Alexander Zahlten’s research interests centre on film and audio-visual culture in East Asia, with a focus on Japan. His work explores fundamental shifts in how we engage with media through the connections between larger economic, social, and institutional structures and media aesthetics. Zahlten is especially interested in the dynamics of contemporary media ecologies, and his recent work touches on topics such as film’s connections to other media, independent productions production, or the changing status of fiction. His dissertation mapped the transformation of systems of production / dissemination and textual meaning for popular film genres such as Pink Film, Kadokawa Film, and V-Cinema in Japan.
Zahlten’s publications have examined the role of postcolonial fantasy in Korean remakes of Japanese films, the metaphors of world in the media mix environment of Japan, the history of German sexploitation cinema, or poststructuralist media theory in 1980s Japan. Recently, Zahlten has co-edited the volume Media Theory in Japan (Duke University Press, 2017), and his monograph The End of Japanese Cinema: Industrial Genres, National Times, and Media Ecologies (Duke University Press) maps developments in film and media culture in Japan from the 1960s – 2000s and is forthcoming in fall 2017. He has curated film programs for the German Film Museum, the Athénée Français Cultural Center, Tokyo, Parasophia Festival of Contemporary Culture (Kyoto), or the AAS in Asia Conference in Kyoto and was Program Director for the Nippon Connection Film Festival, the largest festival for film from Japan, from 2002 to 2010.

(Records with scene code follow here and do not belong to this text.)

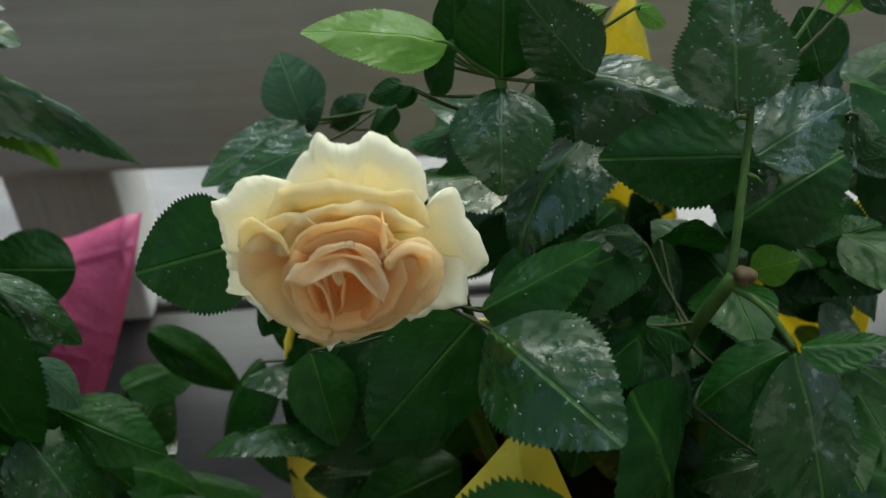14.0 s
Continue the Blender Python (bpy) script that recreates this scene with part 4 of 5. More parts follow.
leaf(pink_bush, (-0.0600, 0.1240, 0.2397), (-0.0716, 0.1220, 0.2334), 0.0052, (-0.45, 0.30, 0.85), leaf_dark, 4)
leaf(pink_bush, (-0.0610, 0.1250, 0.2316), (-0.0552, 0.1240, 0.2300), 0.0040, (0.20, -0.50, 0.85), leaf_dark, 1)
leaf(pink_bush, (0.0029, 0.1650, 0.2144), (-0.0090, 0.1600, 0.2052), 0.0114, (-0.08, -0.83, 0.55), leaf_wet_sheen)
leaf(pink_bush, (0.0076, 0.1680, 0.2118), (0.0379, 0.1710, 0.1958), 0.0213, (0.47, -0.15, 0.87), leaf_wet_sheen)
leaf(pink_bush, (0.0063, 0.1750, 0.2084), (0.0340, 0.1780, 0.2010), 0.0179, (0.23, 0.21, 0.95), leaf_wet_sheen)
leaf(pink_bush, (-0.0188, 0.1600, 0.2271), (-0.0114, 0.1620, 0.2164), 0.0082, (0.66, -0.67, 0.33), leaf_wet)
leaf(pink_bush, (-0.0009, 0.1500, 0.2086), (0.0111, 0.1500, 0.2003), 0.0096, (0.56, -0.16, 0.81), leaf_dark)
leaf(pink_bush, (-0.0322, 0.1650, 0.2295), (-0.0155, 0.1650, 0.2320), 0.0105, (-0.15, 0.11, 0.98), leaf_wet)
leaf(pink_bush, (0.0440, 0.1050, 0.1882), (0.0506, 0.1050, 0.1759), 0.0086, (0.85, -0.27, 0.45), leaf_wet)
leaf(pink_bush, (0.0523, 0.1000, 0.1681), (0.0574, 0.1000, 0.1562), 0.0085, (0.87, -0.32, 0.37), leaf_dull)
leaf(pink_bush, (0.0235, 0.1000, 0.1917), (0.0147, 0.1000, 0.1890), 0.0057, (-0.27, -0.34, 0.90), leaf_wet)
leaf(pink_bush, (0.0235, 0.1000, 0.1898), (0.0291, 0.1000, 0.1802), 0.0069, (0.82, -0.32, 0.48), leaf_wet)
leaf(pink_bush, (0.0531, 0.0950, 0.1411), (0.0593, 0.0850, 0.1282), 0.0116, (0.44, -0.59, 0.68), leaf_dark)
leaf(pink_bush, (0.0417, 0.0920, 0.1544), (0.0375, 0.0850, 0.1304), 0.0167, (-0.80, -0.53, 0.30), leaf_dark)
leaf(pink_bush, (-0.0051, 0.0800, 0.1583), (-0.0078, 0.0700, 0.1418), 0.0128, (-0.16, -0.83, 0.53), leaf_dull)
leaf(pink_bush, (0.0239, 0.0850, 0.1584), (0.0121, 0.0800, 0.1510), 0.0098, (-0.60, 0.44, 0.67), leaf_dull)
leaf(pink_bush, (0.0075, 0.0900, 0.1587), (0.0274, 0.0880, 0.1617), 0.0134, (-0.18, -0.46, 0.87), leaf_dark)
leaf(pink_bush, (-0.0059, 0.0900, 0.1950), (0.0011, 0.0880, 0.1815), 0.0103, (0.52, -0.76, 0.39), leaf_dark)
leaf(pink_bush, (-0.0345, 0.0800, 0.1810), (-0.0471, 0.0750, 0.1641), 0.0143, (-0.39, -0.76, 0.52), leaf_dark)
leaf(pink_bush, (-0.0269, 0.0800, 0.1670), (-0.0377, 0.0700, 0.1688), 0.0168, (0.50, -0.41, 0.76), leaf_dark)
leaf(pink_bush, (-0.0355, 0.1780, 0.2045), (-0.0565, 0.1780, 0.1994), 0.0142, (-0.21, -0.46, 0.86), leaf_blackish)
leaf(pink_bush, (-0.1077, 0.1190, 0.1338), (-0.1194, 0.0985, 0.1378), 0.0160, (-0.35, -0.45, 0.82), leaf_dark, stalk=False)
stem(pink_bush, [(-0.0587, 0.1150, 0.1258), (-0.0837, 0.1160, 0.1358), (-0.1077, 0.1190, 0.1338)], 0.0008, 0.0004, stem_green, "", 0, 43)
filler(pink_bush, (-0.046, 0.152, 0.142), (0.058, 0.016, 0.040), 80, 24, [leaf_dark, leaf_dark, leaf_wet], ceiling_z=0.186)
filler(pink_bush, (-0.036, 0.138, 0.158), (0.062, 0.026, 0.032), 60, 23, [leaf_dark, leaf_dark, leaf_wet], ceiling_z=0.186)
filler(pink_bush, (-0.032, 0.113, 0.118), (0.074, 0.050, 0.050), 150, 21, [leaf_dark, leaf_dark, leaf_dark, leaf_wet], ceiling_z=0.162)

filler(pink_bush, (0.038, 0.108, 0.118), (0.030, 0.036, 0.045), 40, 22, [leaf_dark, leaf_dark, leaf_wet], ceiling_z=0.16)

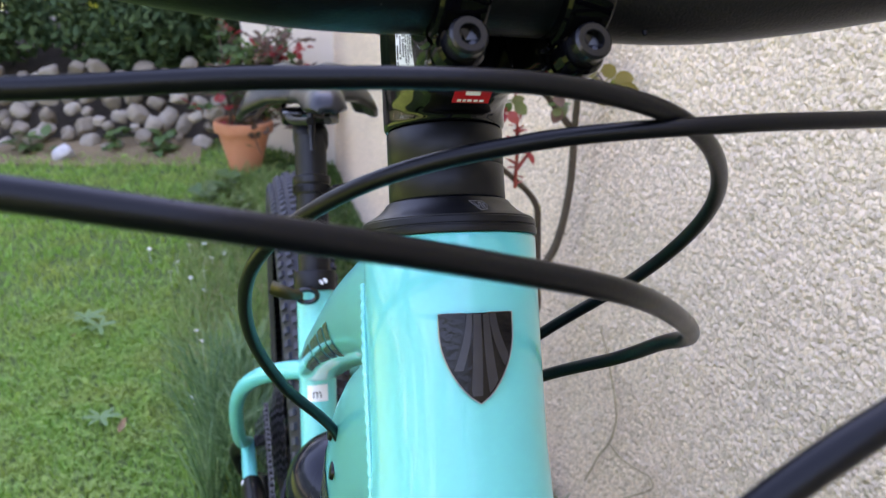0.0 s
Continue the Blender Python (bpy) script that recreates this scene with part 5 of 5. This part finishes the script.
def rosette(x, y, n, size, seed):
    """A flat rosette of long notched leaves pressed into the lawn."""
    rng = random.Random(seed)
    plant = thing("dandelion", "flat grey-green dandelion rosette in the lawn", "weed", "dandelions in the lawn")
    for k in range(n):
        l = size * rng.uniform(0.7, 1.15)
        v, f = leaf_mesh(l, l * 0.17, 9, 0.15, 0.12)
        v = [Vector((p.x * (1.0 if (i // 3) % 2 else 0.55), p.y, p.z)) for i, p in enumerate(v)]
        m = Matrix.Translation((x, y, ground_z(x, y) + 0.030)) @ Euler((rng.uniform(0.0, 0.35), rng.uniform(-0.3, 0.3), 6.28 * k / n + rng.uniform(-0.3, 0.3))).to_matrix().to_4x4()
        part("leaf", Shape().add([m @ p for p in v], f), GREY_WEED, plant, auto=80)
    part("root_crown", Shape().add(*sweep([(x, y, ground_z(x, y) - 0.004), (x, y, ground_z(x, y) + 0.031)], 0.003, 6)), GREY_WEED, plant)


for i, (x, y) in enumerate(DANDELIONS):
    rosette(x, y, 7, 0.052, 450 + i)


def fallen_leaf(x, y, seed):
    rng = random.Random(seed)
    l = rng.uniform(0.026, 0.036)
    v, f = leaf_mesh(l, l * 0.22, 5, 0.8, -0.5)
    m = Matrix.Translation((x, y, ground_z(x, y) + 0.028)) @ Euler((0.15, 0.2, rng.uniform(0, 6.28))).to_matrix().to_4x4()
    ob = part("fallen_leaf", Shape().add([m @ p for p in v], f), DRY_LEAF, auto=80)
    return tagged(ob, "dry brown leaf lying on the lawn", "leaf", "fallen leaves on the lawn")


for i, (x, y) in enumerate(((-0.345, 1.40), (-0.52, 1.9), (-0.22, 0.72))):
    fallen_leaf(x, y, 500 + i)


# ---- stones ----
def stone(x, y, z, size, seed, mat, label, group):
    rng = random.Random(seed)
    bm = bmesh.new()
    bmesh.ops.create_icosphere(bm, subdivisions=3, radius=1.0)
    off = Vector((rng.uniform(0, 50), rng.uniform(0, 50), rng.uniform(0, 50)))
    for v in bm.verts:
        p = v.co.copy()
        k = 1 + 0.42 * noise.noise(p * 1.0 + off) + 0.16 * noise.noise(p * 2.6 + off) + 0.06 * noise.noise(p * 7 + off)
        q = p * k
        v.co = Vector((math.copysign(abs(q.x) ** 0.65, q.x), math.copysign(abs(q.y) ** 0.65, q.y), math.copysign(abs(q.z) ** 0.65, q.z)))
    sx, sy, sz = size * rng.uniform(0.9, 1.4), size * rng.uniform(0.8, 1.1), size * rng.uniform(0.65, 0.95)
    m = Matrix.Translation((x, y, z)) @ Euler((rng.uniform(-0.7, 0.7), rng.uniform(-0.7, 0.7), rng.uniform(0, 3))).to_matrix().to_4x4() @ Matrix.Diagonal((sx, sy, sz, 1))
    bmesh.ops.transform(bm, matrix=m, verts=bm.verts)
    bm.verts.index_update()
    s = Shape()
    s.v, s.f = [tuple(v.co) for v in bm.verts], [tuple(v.index for v in f.verts) for f in bm.faces]
    bm.free()
    return tagged(part("stone", s, mat, auto=60), label, "stone", group)


# bank behind the lawn: rough stones in three courses
srng = random.Random(21)
n = 0
for course, (yy, zz) in enumerate(((4.13, 0.01), (4.18, 0.07), (4.24, 0.13), (4.30, 0.19), (4.36, 0.25), (4.43, 0.31))):
    x = -3.2
    while x < -0.12:
        size = srng.uniform(0.022, 0.052)
        stone(x, yy + srng.uniform(-0.05, 0.05) - 0.10 * (x + 0.6), zz + srng.uniform(-0.03, 0.03), size, 600 + n, STONE,
              "pale rough stone in the low garden bank", "stones of the bank")
        x += size * 2.1 + srng.uniform(0.0, 0.06)
        n += 1
stone(-0.875, 3.92, 0.0, 0.050, 590, WHITE_STONE, "single white stone at the lawn's edge", "")
edge = spline([(0.385, 1.22), (0.372, 1.10), (0.360, 1.03), (0.335, 0.96), (0.322, 0.90), (0.300, 0.845), (0.318, 0.805), (0.350, 0.812)], 4)
for i in range(len(edge)):
    if i in (3, 4, 8, 9, 11, 12):
        continue
    x, y = edge[i] + np.array((srng.uniform(-0.005, 0.005), srng.uniform(-0.005, 0.005)))
    stone(x, y, ground_z(x, y) + 0.006, srng.uniform(0.005, 0.0105), 560 + i, WHITE_STONE, "small white stone edging the foot of the rose",
          "white stones by the rose")
bank = Shape()
for j in range(13):
    for i in range(41):
        x, q = -7 + 7.0 * i / 40, j / 12
        y = 4.25 + 3.4 * q - 0.10 * (x + 0.6)
        bank.v.append((x, y, -0.06 + 0.42 * smooth01(q * 4) - 0.04 * q + 0.05 * noise.noise((x * 2, y * 2, 0))))
bank.f = [(j * 41 + i, j * 41 + i + 1, (j + 1) * 41 + i + 1, (j + 1) * 41 + i) for j in range(12) for i in range(40)]
tagged(part("garden_bank", bank, SOIL), "raised earth bank behind the stones", "bank", kind="structure")


# trodden dry earth between the lawn and the bank
earth = Shape()
for j in range(9):
    for i in range(61):
        x, q = -3.4 + 3.15 * i / 60, j / 8
        wob = 0.10 * noise.noise((x * 2.2, 0, 7.0)) + 0.05 * noise.noise((x * 7, 1, 7.0))
        y = 3.78 + wob * (1 - q) + 0.45 * q - 0.10 * (x + 0.6)
        earth.v.append((x, y, ground_z(x, y) + 0.006 + 0.03 * q + 0.008 * noise.noise((x * 14, y * 14, 2))))
earth.f = [(j * 61 + i, j * 61 + i + 1, (j + 1) * 61 + i + 1, (j + 1) * 61 + i) for j in range(8) for i in range(60)]
tagged(part("earth_strip", earth, EARTH), "strip of trodden dry earth before the stone bank", "soil", kind="structure")
for i in range(7):
    weed(-2.4 + 0.33 * i + srng.uniform(-0.1, 0.1), 4.00 + srng.uniform(-0.06, 0.08) - 0.10 * (-1.8 + 0.33 * i), 26, srng.uniform(0.06, 0.10), 700 + i)


# ---- terracotta pot with a red-leaved plant ----
pot_at = Vector((-0.04, 3.62, ground_z(-0.04, 3.62)))
pot = thing("flower_pot", "terracotta pot with a red-leaved rose standing by the wall", "pot")
part("pot_wall", Shape().add(*lathe([(0.0, 0.0), (0.066, 0.0), (0.116, 0.19), (0.130, 0.192), (0.134, 0.20), (0.134, 0.235), (0.128, 0.242), (0.116, 0.242), (0.110, 0.20),
                                     (0.0, 0.20)], 40, Matrix.Translation(pot_at))), TERRACOTTA, pot)
for i, (dx, dy, size) in enumerate(((0.12, -0.14, 0.05), (0.06, -0.20, 0.045), (0.16, -0.05, 0.06), (0.19, -0.20, 0.06))):
    weed(pot_at.x + dx, pot_at.y + dy, 26, size, 730 + i)
prng = random.Random(31)
for k in range(40):
    # the bush leans along the wall and hangs over the pot's rim
    tip = pot_at + Vector((prng.uniform(-0.16, 0.38), prng.uniform(-0.16, 0.14), 0.0))
    tip.z += prng.uniform(0.10, 0.70 - 0.4 * abs(tip.x - pot_at.x - 0.05))
    base = pot_at + Vector((prng.uniform(-0.06, 0.06), prng.uniform(-0.06, 0.06), 0.19))
    mid = base.lerp(tip, 0.55) + Vector((0, 0, 0.07))
    path = spline([base, mid, tip], 6)
    part("plant_stem", Shape().add(*sweep(path, np.linspace(0.0045, 0.0016, len(path)), 6)), STEM_BROWN, pot)
    for q in range(7):
        p = Vector(path[min(len(path) - 1, 5 + q)])
        s = Shape()
        compound_leaf(s, Matrix.Translation(p) @ Euler((prng.uniform(0, 1.0), prng.uniform(-0.5, 0.5), prng.uniform(0, 6.28))).to_matrix().to_4x4(), prng, 1.3)
        young = q >= 4 and k % 3 == 0
        part("plant_leaf", s, LEAF_RED if young else prng.choice((LEAF, WEED, LEAF_PURPLE, LEAF_PURPLE)), pot, auto=80)


# ---- hedge behind the lawn ----
def hedge_mass(name, label, boxes, count, size, mat, seed, gaps=()):
    """Many small leaf sprays scattered through uneven lobes, one mesh; gaps: slanting holes (x, z at y = 6, and their radius)."""
    rng = np.random.default_rng(seed)
    v, f = [], []
    for _ in range(count):
        cx, cy, cz, rx, ry, rz = boxes[rng.integers(len(boxes))]
        d = rng.normal(size=3)
        d /= np.linalg.norm(d)
        r = rng.uniform(0.55, 1.08)
        p = np.array((cx, cy, cz)) + d * r * np.array((rx, ry, rz))
        if p[2] < 0.02 or any(math.hypot(p[0] - gx - 0.085 * (p[1] - 6), p[2] - gz + 0.075 * (p[1] - 6)) < gr * (0.7 + 0.5 * rng.random()) for gx, gz, gr in gaps):
            continue
        l = size * rng.uniform(0.6, 1.5)
        a, b = rng.normal(size=3), rng.normal(size=3)
        a /= np.linalg.norm(a)
        b -= a * a.dot(b)
        b /= np.linalg.norm(b)
        n = len(v)
        v += [tuple(p - a * l), tuple(p + b * l * 0.38 - a * l * 0.1), tuple(p + a * l), tuple(p - b * l * 0.38 - a * l * 0.1)]
        f += [(n, n + 1, n + 2, n + 3)]
    s = Shape()
    s.v, s.f = v, f
    ob = part(name, s, mat, smooth=False)
    return tagged(ob, label, "hedge", kind="stuff")


hrng = random.Random(41)
lobes = [(-6.5 + 0.55 * i + hrng.uniform(-0.2, 0.2), 6.1 + hrng.uniform(-0.5, 0.5), 0.75 + 0.75 * j + hrng.uniform(-0.2, 0.2), hrng.uniform(0.5, 0.8), hrng.uniform(0.5, 0.8),
          hrng.uniform(0.5, 0.7)) for i in range(15) for j in range(5)]
lobes = [q for q in lobes if not (abs(q[0] + 0.75) < 0.35 and 0.3 < q[2] < 1.2 and q[1] < 6.0)]
LIGHT_GAPS = ((-0.50, 0.57, 0.07), (-0.68, 0.57, 0.08), (-1.12, 0.52, 0.06), (-0.86, 0.46, 0.04), (-1.05, 0.33, 0.04), (-0.74, 0.33, 0.035))
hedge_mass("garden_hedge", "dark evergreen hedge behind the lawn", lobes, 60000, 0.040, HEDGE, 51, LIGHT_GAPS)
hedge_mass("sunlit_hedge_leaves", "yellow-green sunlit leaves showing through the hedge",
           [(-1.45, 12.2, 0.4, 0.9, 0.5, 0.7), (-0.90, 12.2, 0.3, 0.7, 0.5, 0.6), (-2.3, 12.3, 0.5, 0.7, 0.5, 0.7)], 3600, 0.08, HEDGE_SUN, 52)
for i in range(12):
    x = -6 + 0.55 * i + hrng.uniform(-0.2, 0.2)
    p = [(x, 6.2, 0.1), (x + hrng.uniform(-0.2, 0.2), 6.1, 1.2), (x + hrng.uniform(-0.4, 0.4), 6.2, 2.6)]
    ob = part("hedge_trunk", Shape().add(*sweep(spline(p, 5), np.linspace(0.07, 0.03, 11), 10)), BARKDARK)
    tagged(ob, "dark trunk inside the hedge", "trunk", "hedge trunks")
wild = [(-3.0 + 0.36 * i + hrng.uniform(-0.1, 0.1), 4.62 + hrng.uniform(-0.05, 0.1) + 0.03 * (7 - i), 0.50 + hrng.uniform(-0.05, 0.1), 0.26, 0.16, 0.20) for i in range(8)] + \
       [(-0.45 + 0.3 * i, 4.75 + hrng.uniform(-0.1, 0.2), 0.45 + hrng.uniform(-0.1, 0.3), 0.3, 0.25, 0.3) for i in range(2)] + \
       [(-3.4 + 0.5 * i, 4.9 + 0.2 * (i % 2), 0.66 + 0.12 * (i % 3), 0.42, 0.3, 0.36) for i in range(8)]
hedge_mass("bank_shrubs", "low green shrubs on the bank above the stones", wild, 30000, 0.030, DARK_SHRUB, 53, LIGHT_GAPS)

# garden boundary beyond the lawn, behind the one who films
far_lobes = [(-7.0 + hrng.uniform(-0.4, 0.4), -5 + 1.0 * i, 0.8 + 1.0 * j, 0.7, 0.8, 0.8) for i in range(12) for j in range(3)] + \
            [(-6 + 1.0 * i, -6.5 + hrng.uniform(-0.4, 0.4), 0.8 + 1.0 * j, 0.8, 0.7, 0.8) for i in range(7) for j in range(3)]
hedge_mass("boundary_hedge", "green boundary hedge round the garden", far_lobes, 26000, 0.10, WEED, 54)

# dry tendril clinging to the wall
tendril = Shape().add(*sweep(spline([(WALL_X - 0.006, 0.735, 0.500), (WALL_X - 0.007, 0.690, 0.455), (WALL_X - 0.007, 0.660, 0.405), (WALL_X - 0.007, 0.668, 0.360),
                                     (WALL_X - 0.007, 0.700, 0.310), (WALL_X - 0.008, 0.730, 0.250)], 10), 0.0011, 6))
tagged(part("dry_tendril", tendril, STRAW), "thin dry tendril clinging to the wall", "tendril")
tendril2 = Shape().add(*sweep(spline([(WALL_X - 0.007, 0.669, 0.352), (WALL_X - 0.007, 0.636, 0.353), (WALL_X - 0.007, 0.585, 0.368), (WALL_X - 0.007, 0.556, 0.378), (WALL_X - 0.007, 0.549, 0.366),
                                      (WALL_X - 0.008, 0.598, 0.318), (WALL_X - 0.008, 0.706, 0.214)], 10), 0.0009, 6))
tagged(part("dry_tendril", tendril2, STRAW), "thin dry tendril clinging to the wall", "tendril")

Alexander Zahlten received his PhD in Film Studies at Johannes Gutenberg University of Mainz, Germany in 2007. He conducted dissertation research at Nihon University (2003-2005) and postdoctoral research at Meiji Gakuin University (2009-2011). Zahlten was Assistant Professor in the Department of Film & Digital Media of Dongguk University in Seoul, South Korea for one and a half years before joining Harvard in 2012.